The following columns have missing values:
* model_year
* cylinders
* odometer
* paint_color
* is_4wd

### 3.1. Column 'model_year' <a id='model_year'></a>

The column ‘model_year’ has outliers. Mean value is affected by them and does not represent the typical value in this case. That is why median is the best estimator of the typical value for the missing data in this column.\
\
The ‘model_year’ values are grouped by ‘model’, and the median of each group is taken as an estimation for the missing values in it.

In [15]:
data_clean['model_year']=data_clean['model_year'].fillna(data_clean.groupby('model')['model_year'].transform('median')).round()
data_clean['model_year'].isna().sum()

0

### 3.2. Column 'cylinders' <a id='cylinders'></a>

Calculating median and mean values of the column 'cylinders' to decide how to replace its missing values.

The median value:

In [13]:
data_clean['cylinders'].sort_values()
data_clean['cylinders'].median()

6.0

The mean value:

In [14]:
data_clean['cylinders'].mean()

6.125235058899817

The median and mean values are similar. So any of these values can be used to replace the missing values.\
\
The missing values in the column ‘cylinders’ are estimated by the median, grouped by ‘model’.

In [15]:
data_clean['cylinders']=data_clean['cylinders'].fillna(data_clean.groupby('model')['cylinders'].transform('median'))
data_clean['cylinders'].isna().sum()

0

### 3.3. Column 'odometer' <a id='odometer'></a>

Calculating median and mean values of the column 'odometer' to decide how to replace its missing values.

In [16]:
data_clean['odometer'].sort_values()
odometer_median = data_clean['odometer'].median()
print(f'The median is: {int(odometer_median)}')

odometer_mean = data_clean['odometer'].mean()
print(f'The mean is: {int(odometer_mean)}')

The median is: 113000
The mean is: 115553


The median and mean values vary. It can indicate the presence of outliers.\
In this case it is safer to use median for replacing the missing values.\
The data is grouped by model year, since mileage depends on the age of the car.

In [17]:
data_clean['odometer']=data_clean['odometer'].fillna(data_clean.groupby('model_year')['odometer'].transform('median'))
data_clean['odometer'].isna().sum()

1

In [18]:
data_clean[data_clean['odometer'].isna()]

Unnamed: 0,price,model_year,model,condition,cylinders,fuel,odometer,transmission,type,paint_color,is_4wd,date_posted,days_listed
45694,18000,1929.0,ford f-150,good,8.0,gas,,manual,other,silver,,2018-11-18,59


After replacing the missing values in the column 'odometer', there is one entry left where the missing value was not replaced.

Checking how many entries are there for the year 1929 to find out why the value above was not filled out.

In [19]:
data_clean[data_clean['model_year'] == 1929]

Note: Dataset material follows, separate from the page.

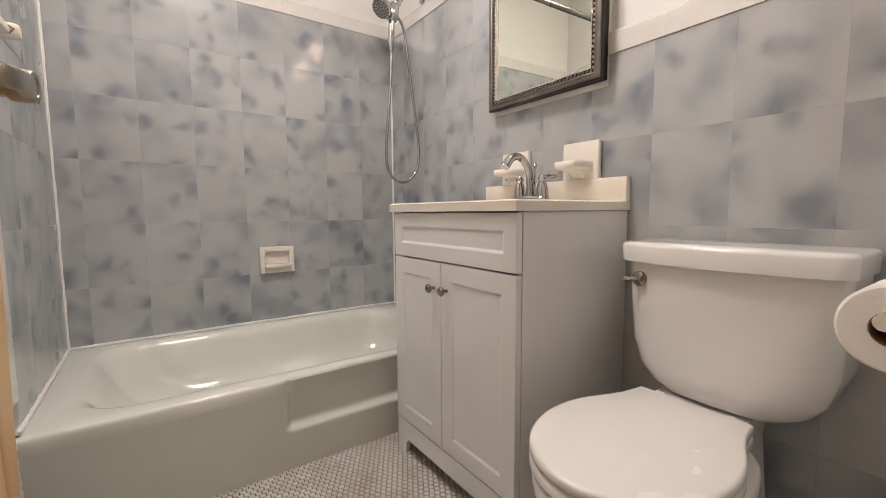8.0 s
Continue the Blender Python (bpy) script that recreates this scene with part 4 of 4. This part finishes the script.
TALL_END = COLS_Y[5]   # the tall tiles stop behind the mirror
grout_sheet("grout", -0.0, W, 0.0010, FACE - 0.0002, 0.30, 1.882, wall_north)
grout_sheet("grout", W + 0.0010, W + FACE - 0.0002, TALL_END, 0.0, 0.0, 1.882, wall_east)
grout_sheet("grout", W + 0.0010, W + FACE - 0.0002, FRONT + 0.001, TALL_END - 0.0005, 0.0, 1.374, wall_east)
grout_sheet("grout", -FACE + 0.0002, -0.0010, COLS_Y[4], 0.0, 0.0, 1.882, wall_west)
grout_sheet("grout", -FACE + 0.0002, -0.0010, FRONT + 0.001, COLS_Y[4] - 0.0005, 0.0, 0.337, wall_west)
field(wall_north, COLS_X, ROWS_Z, "n")
field(wall_east, COLS_Y[:6], ROWS_Z, "e")
field(wall_east, COLS_Y[5:11] + [FRONT + 0.002], ROWS_Z[:5], "e", 0.00012, 0.0001)
field(wall_east, COLS_Y[4:11] + [FRONT + 0.002], LOW_Z, "e")
field(wall_west, COLS_Y[:5], ROWS_Z, "w")
field(wall_west, COLS_Y[4:11] + [FRONT + 0.002], LOW_Z, "w")
caps(wall_north, 0.0, W, 1.88, "n", start=0.29)
caps(wall_east, 0.0, TALL_END, 1.88, "e", start=0.2)
caps(wall_east, TALL_END, FRONT + 0.002, 1.372, "e", start=0.340)
caps(wall_west, 0.0, COLS_Y[4] - 0.085, 1.88, "w", start=0.2)
caps(wall_west, COLS_Y[4] - 0.088, FRONT + 0.002, 0.337, "w")
# upright trim pieces at the end of the tub tiles
for z0, z1 in zip(ROWS_Z, ROWS_Z[1:]):
    me = tile_mesh(0.083, z1 - z0 - 0.0003, 0.013, CAP_TILE, 0.0012)
    if z0 > 0.34:
        lay(wall_west, "trim_tile", me, (-0.0095, COLS_Y[4] - 0.0435, (z0 + z1) / 2), TURN_W)
me = tile_mesh(0.083, ROWS_Z[1] - 0.409, 0.013, CAP_TILE, 0.004)
lay(wall_west, "trim_tile", me, (-0.0095, COLS_Y[4] - 0.0435, (ROWS_Z[1] + 0.408) / 2), TURN_W)

# ---- floor mosaic ----
PENNY = 0.0198   # spacing of the small round tiles
SIDES = 10


def penny_geometry(r):
    v = []
    for rr, z in ((r, -0.0035), (r, -0.0008), (r - 0.0009, 0.0)):
        v += [(rr * math.cos(a), rr * math.sin(a), z) for a in (2 * math.pi * k / SIDES for k in range(SIDES))]
    f = [(b + k, b + (k + 1) % SIDES, b + SIDES + (k + 1) % SIDES, b + SIDES + k) for b in (0, SIDES) for k in range(SIDES)]
    f.append(tuple(range(2 * SIDES, 3 * SIDES)))
    return v, f


pv, pf = penny_geometry(PENNY * 0.445)
penny_me = bpy.data.meshes.new("round_tile")
penny_me.from_pydata(pv, [], pf)
penny_me.materials.append(HEX)
penny_me.update()
spots = []
row = 0
y = FRONT + 0.004
while y < -0.80:
    x = 0.004 + (PENNY / 2 if row % 2 else 0.0)
    while x < W - 0.004:
        spots.append((x, y))
        x += PENNY
    y += PENNY * math.sqrt(3) / 2
    row += 1
near = sorted([q for q in spots if 0.55 < q[0] < 1.02 and -1.15 < q[1] < -0.86], key=lambda q: -q[1])[:300]
picked = set(near)
for x, y in near:
    ob = new("round_tile", penny_me)
    ob.parent = floor
    ob.location = (x, y, rng.uniform(-0.0003, 0.0003))
verts, faces = [], []
for x, y in spots:
    if (x, y) in picked:
        continue
    k = len(verts)
    dz = rng.uniform(-0.0003, 0.0003)
    verts += [(a + x, b + y, c + dz) for a, b, c in pv]
    faces += [tuple(i + k for i in q) for q in pf]
me = bpy.data.meshes.new("penny_mosaic")
me.from_pydata(verts, [], faces)
me.materials.append(HEX)
me.update()
mosaic = new("penny_mosaic", me)
mosaic.parent = floor
tagged(mosaic, "small round white mosaic tiles in dark grout", "", "", "stuff")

Unnamed: 0,price,model_year,model,condition,cylinders,fuel,odometer,transmission,type,paint_color,is_4wd,date_posted,days_listed
45694,18000,1929.0,ford f-150,good,8.0,gas,,manual,other,silver,,2018-11-18,59


__Conclusion:__ the odometer value for the year 1929 cannot be replaced with the median since there is only one entry for this year and it is a missing value.

### 3.4. Column 'paint_color' <a id='paint_color'></a>

The paint color is a categorical variable, which values cannot be calculated or estimated from the given data.
* Missing values in this column are kept.
* The rows with the missing values from this column are not removed because they can be important for the other columns in the analysis.

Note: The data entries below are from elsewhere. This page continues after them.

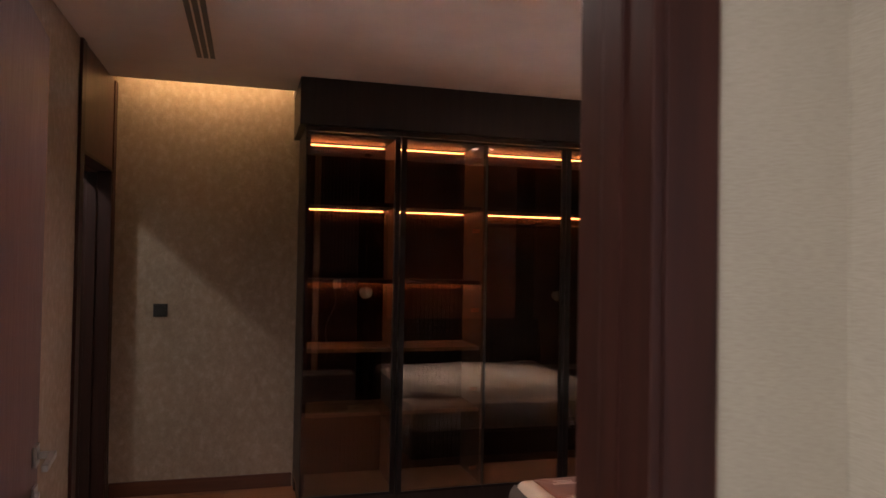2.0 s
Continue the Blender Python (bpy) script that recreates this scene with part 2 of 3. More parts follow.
# sheer curtain: fine vertical threads, woven bands at set heights
CURTAIN, _nt, _b = nodes_of("curtain_cloth")
_tc = _nt.nodes.new("ShaderNodeTexCoord")
_sep = _nt.nodes.new("ShaderNodeSeparateXYZ")
_nt.links.new(_tc.outputs["Object"], _sep.inputs[0])
_hr = _nt.nodes.new("ShaderNodeMapRange")
_hr.inputs["From Min"].default_value, _hr.inputs["From Max"].default_value = 0.0, 2.8
_nt.links.new(_sep.outputs[2], _hr.inputs[0])
_PALE, _BAND, _MID = (0.195, 0.142, 0.097), (0.088, 0.054, 0.036), (0.150, 0.102, 0.068)
_stops = [(0.0, _PALE), (0.10 / 2.8, _PALE), (0.16 / 2.8, _MID), (0.30 / 2.8, _MID), (0.34 / 2.8, _PALE)]
for _z in (0.66, 1.245, 1.82):
    for _dz, _k in ((-0.125, _PALE), (-0.100, _BAND), (-0.03, _BAND), (-0.012, _MID), (0.008, _BAND), (0.095, _BAND), (0.12, _PALE)):
        _stops.append(((_z + _dz) / 2.8, _k))
_stops += [(2.29 / 2.8, _PALE), (2.30 / 2.8, _BAND), (2.50 / 2.8, _BAND), (2.51 / 2.8, _PALE)]
_c1 = ramp(_nt, _hr.outputs[0], _stops)
_th = noise_tex(_nt, coords(_nt, (14, 14, 0.12)), 3.0, 3, 0.5)
_c2 = ramp(_nt, _th, [(0.25, [0.87] * 3), (0.7, [1.0] * 3)])
_bv = noise_tex(_nt, coords(_nt, (17, 3, 1.6)), 1.0, 2, 0.5)
_bm = ramp(_nt, _bv, [(0.34, [0.15] * 3), (0.62, [1.0] * 3)])
_pl = _nt.nodes.new("ShaderNodeRGB")
_pl.outputs[0].default_value = (*[c * 0.8 for c in _PALE], 1)
_col = mixed(_nt, mixed(_nt, _pl.outputs[0], _c1, _bm), _c2, 1.0, "MULTIPLY")
_nt.links.new(_col, _b.inputs["Base Color"])
_b.inputs["Roughness"].default_value = 0.85
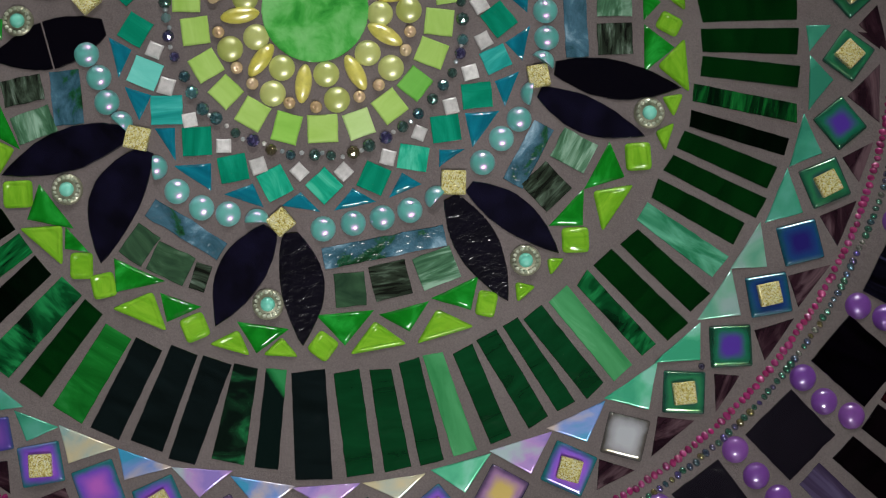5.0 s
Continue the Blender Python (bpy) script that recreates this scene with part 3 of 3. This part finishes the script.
# ---- middle: green disc, olive gems, rice pearls ----
me = slab("centre_disc", chipped([(20.6 * math.cos(2 * math.pi * i / 40), 20.6 * math.sin(2 * math.pi * i / 40)) for i in range(40)], 9, 0.1), [(0, 3.0), (0.3, 3.35), (0.8, 3.5)], DISC_MAT)
ob = lay("centre_disc", me, 258.0, 5.0, 12, label="round wavy green swirled glass disc")

OLIVE = dome("olive_gem", 5.2, 2.9, OLIVE_MAT)
RICE_ME = dome("rice_pearl", 3.3, 3.0, RICE_MAT, 20, 6)
for v in RICE_ME.vertices:
    v.co.y *= 2.35
    v.co.x *= 1.0 - 0.12 * (v.co.y / 0.0078) ** 2
BRONZE_ME = bead("bronze_pearl", 2.45, BRONZE_MAT, 14, 8, True, hole=True)


def around(rows, step):
    """The given (angle, radius) rows, and regular ones that carry the ring on round the far side."""
    full = sorted(rows)
    a, end = full[-1][0], full[0][0] + 360
    count = max(1, round((end - a) / step))
    r0, r1 = full[-1][1], full[0][1]
    return full + [q for q in [((a + (end - a) * i / count), r0 + (r1 - r0) * i / count) for i in range(1, count)] if not 181 < q[0] % 360 < 358]


for a, r in around(INGEM, 33.0):
    lay("olive_gem", OLIVE, a, r, rnd.uniform(0, 360), BED - 0.0012, "domed olive-yellow pearl gem")
for a, r in around(OUTGEM, 35.0):
    lay("olive_gem", OLIVE, a, r, rnd.uniform(0, 360), BED - 0.0012, "domed olive-yellow pearl gem")
for a, r in around(RICE, 34.0):
    lay("rice_pearl", RICE_ME, a, r, rnd.uniform(-14, 14), BED - 0.0009, "long yellow rice-shaped pearl")
for a, r in around(BRONZE, 17.6):
    lay("bronze_pearl", BRONZE_ME, a, r, rnd.uniform(0, 360), BED - 0.0004, "small round bronze pearl", lean=16)


def more(rows, step, whole=False):
    """Carries rows of any length on round the far side with rows like those given."""
    full = sorted(rows)
    a, end = full[-1][0], full[0][0] + 360
    count = max(1, round((end - a) / step))
    made = [((a + (end - a) * i / count), *full[(i * 5 + 2) % len(full)][1:]) for i in range(1, count)]
    return made if whole else [q for q in made if not 181 < q[0] % 360 < 358]


def kinds_for(rows, kinds, extra):
    return list(kinds) + [kinds[(i * 7 + 3) % len(kinds)] for i in range(len(extra))]


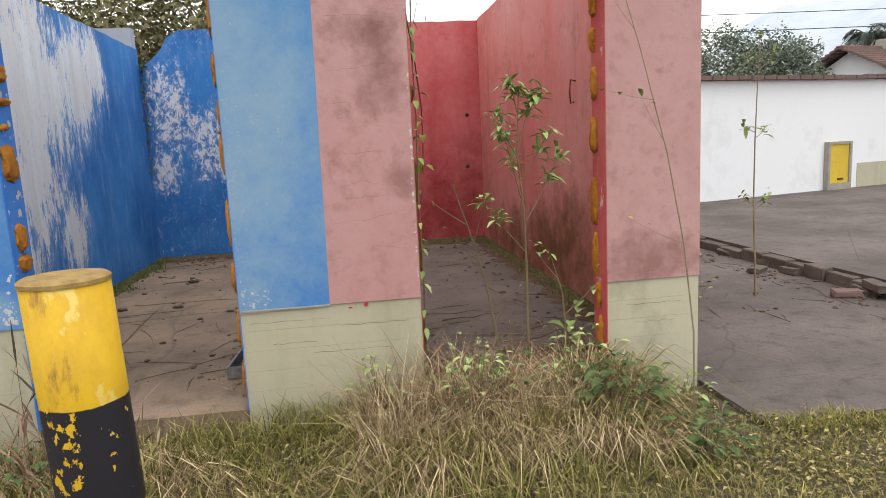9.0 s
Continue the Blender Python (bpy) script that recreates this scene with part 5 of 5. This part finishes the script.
def creeping(name, mt, n, x0, x1, y0, y1, s0, s1, lift, label):
    """Small broad leaves close to the ground, each a folded diamond."""
    xs, ys = clumped(n, x0, x1, y0, y1, 22, 0.10)
    ok = keep_clear(xs, ys)
    xs, ys = xs[ok], ys[ok]
    k = len(xs)
    zs = lie(xs, ys) + rng.uniform(0.004, lift, k)
    a, s = rng.uniform(0, math.tau, k), rng.uniform(s0, s1, k)
    ca, sa, up = np.cos(a) * s, np.sin(a) * s, rng.uniform(-0.3, 0.8, k) * s
    w = rng.uniform(0.25, 0.42, k)
    co = np.zeros((k, 4, 3))
    co[:, 0] = np.stack([xs - ca * 0.5, ys - sa * 0.5, zs], 1)
    co[:, 1] = np.stack([xs - sa * w, ys + ca * w, zs + up * 0.5 + 0.1 * s], 1)
    co[:, 2] = np.stack([xs + ca * 0.6, ys + sa * 0.6, zs + up * 0.7], 1)
    co[:, 3] = np.stack([xs + sa * w, ys - ca * w, zs + up * 0.5 + 0.1 * s], 1)
    base = np.arange(k)[:, None] * 4
    me = bpy.data.meshes.new(name)
    me.from_pydata(co.reshape(-1, 3).tolist(), [], (base + np.array([[0, 1, 2]])).tolist() + (base + np.array([[0, 2, 3]])).tolist())
    me.materials.append(mt)
    return tagged(new(name, me), label, "weeds", "", "stuff")


creeping("creeping_weeds", M_MIDGRASS, 26000, -2.0, 7.5, -6.4, -2.8, 0.012, 0.034, 0.06, "small creeping weeds on the trodden soil")
creeping("creeping_weeds", M_LEAF_DARK, 9000, -2.0, 7.5, -6.2, -1.0, 0.012, 0.030, 0.08, "small dark green weeds among the grass")
creeping("creeping_weeds", M_MIDGRASS, 14000, 6.4, 12.0, -3.6, -0.2, 0.010, 0.028, 0.07, "small olive weeds in the short grass")
creeping("dead_leaves", M_RUSTGRASS, 9000, -2.0, 9.0, -5.5, -0.3, 0.014, 0.036, 0.05, "dead brown leaves lying in the grass")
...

### 3.5. Column 'is_4wd' <a id='4wd'></a>

The column 'is_4wd' can take only two values: 0 ( False) and 1 ( True).

The number of values filled with 1:

In [20]:
data_clean['is_4wd'].notna().sum()

25572

The number of missing values:

In [21]:
data_clean['is_4wd'].isna().sum()

25953

The number of missing values is very close to the number of filled values.\
__Assumption:__ missing values are zeros, which for some reason were not filled out.\
The missing values in this column will be replaced with 0.

In [22]:
data_clean['is_4wd']=data_clean['is_4wd'].fillna(0)
data_clean['is_4wd'].isna().sum()

0

#### __Conclusions:__
* The missing values in the columns 'model_year', 'cylinders' and 'odometer' have been replaced with the median value.
* The odometer value for the year 1929 was not replaced with the median, because this year has only one entry and the odometer value for this year is missing.
* The missing values in the column 'paint_color' could not be replaced, and were kept to preserve information for analysis.
* The missing values in the column 'is_4wd' were replaced with 0.

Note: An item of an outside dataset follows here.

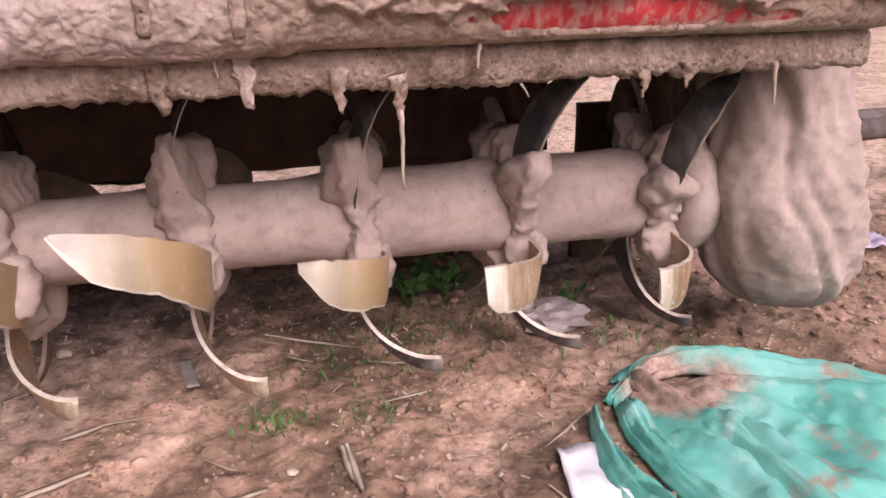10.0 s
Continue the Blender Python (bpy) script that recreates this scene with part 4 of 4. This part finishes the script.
def straw(a, b, width, seed, label="flat dry straw leaf lying on the soil", lift=0.004):
    """A flat dry leaf or stem from a to b."""
    a, b, rnd, n = Vector((*a, 0)), Vector((*b, 0)), random.Random(seed), 9
    d = (b - a)
    side = Vector((-d.y, d.x, 0)).normalized()
    verts, lean, thin = [], rnd.uniform(-0.25, 0.25), rnd.uniform(0.15, 0.6)
    for k in range(n):
        t = k / (n - 1)
        p = a + d * t + side * 0.03 * d.length * lean * math.sin(math.pi * t)
        w = width * (thin + (1 - thin) * min(1.0, 3 * t, 2.2 * (1 - t) + 0.25))
        z = (ground_height(a.x, a.y) * (1 - t) + ground_height(b.x, b.y) * t) * 0.8 + ground_height(p.x, p.y) * 0.2 + lift + 0.001
        for e, h in ((-0.5, 0.0), (0.05, 0.07 * width), (0.5, lean * 0.25 * width), (0.0, -0.1 * width)):
            q = p + side * w * e
            verts.append((q.x, q.y, z + h))
    faces = grid_faces(n, 4, False, True) + [(3, 2, 1, 0), tuple(range(4 * n - 4, 4 * n))]
    return tagged(part("straw", mesh_from("straw", verts, faces, STRAW)), label, "straw", "loose straw")


for k, (a, b, w) in enumerate((((0.405, -0.286), (0.53, -0.262), 0.014), ((0.485, -0.317), (0.58, -0.312), 0.016), ((0.628, -0.195), (0.635, -0.268), 0.014), ((0.454, -0.171), (0.501, -0.219), 0.005),
                               ((0.678, -0.401), (0.785, -0.415), 0.018), ((0.729, -0.307), (0.755, -0.496), 0.006), ((0.884, -0.263), (0.978, -0.195), 0.006), ((0.218, -0.208), (0.328, -0.171), 0.015),
                               ((0.016, -0.137), (0.144, -0.10), 0.006), ((0.541, 0.142), (0.688, 0.055), 0.013), ((0.571, 0.06), (0.611, 0.033), 0.006), ((0.265, -0.085), (0.314, -0.06), 0.014),
                               ((0.634, -0.194), (0.642, -0.29), 0.012), ((-0.742, -0.049), (-0.64, -0.056), 0.005), ((-0.754, -0.077), (-0.671, -0.088), 0.005), ((0.39, -0.36), (0.49, -0.35), 0.012),
                               ((0.30, -0.06), (0.40, -0.05), 0.005), ((0.86, -0.34), (0.90, -0.44), 0.007), ((-1.395, -0.363), (-1.30, -0.30), 0.005), ((-0.10, -0.20), (-0.02, -0.235), 0.006), ((0.05, -0.24), (0.12, -0.225), 0.008),
                               ((0.70, -0.10), (0.78, -0.085), 0.007), ((0.14, 0.02), (0.22, 0.06), 0.005), ((0.69, 0.02), (0.80, -0.01), 0.007))):
    straw(a, b, w * 0.85, k + 1)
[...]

## 4. Final results <a id='final'></a>

Control check if data preprocessing did not create duplicated rows.

In [23]:
data_clean.duplicated().sum()

0

Saving the clean dataset:

In [16]:
data_clean.to_csv('../cleaned_data.csv', index=False)

#### __Conclusion:__ the dataset is preprocessed and ready for further implementation.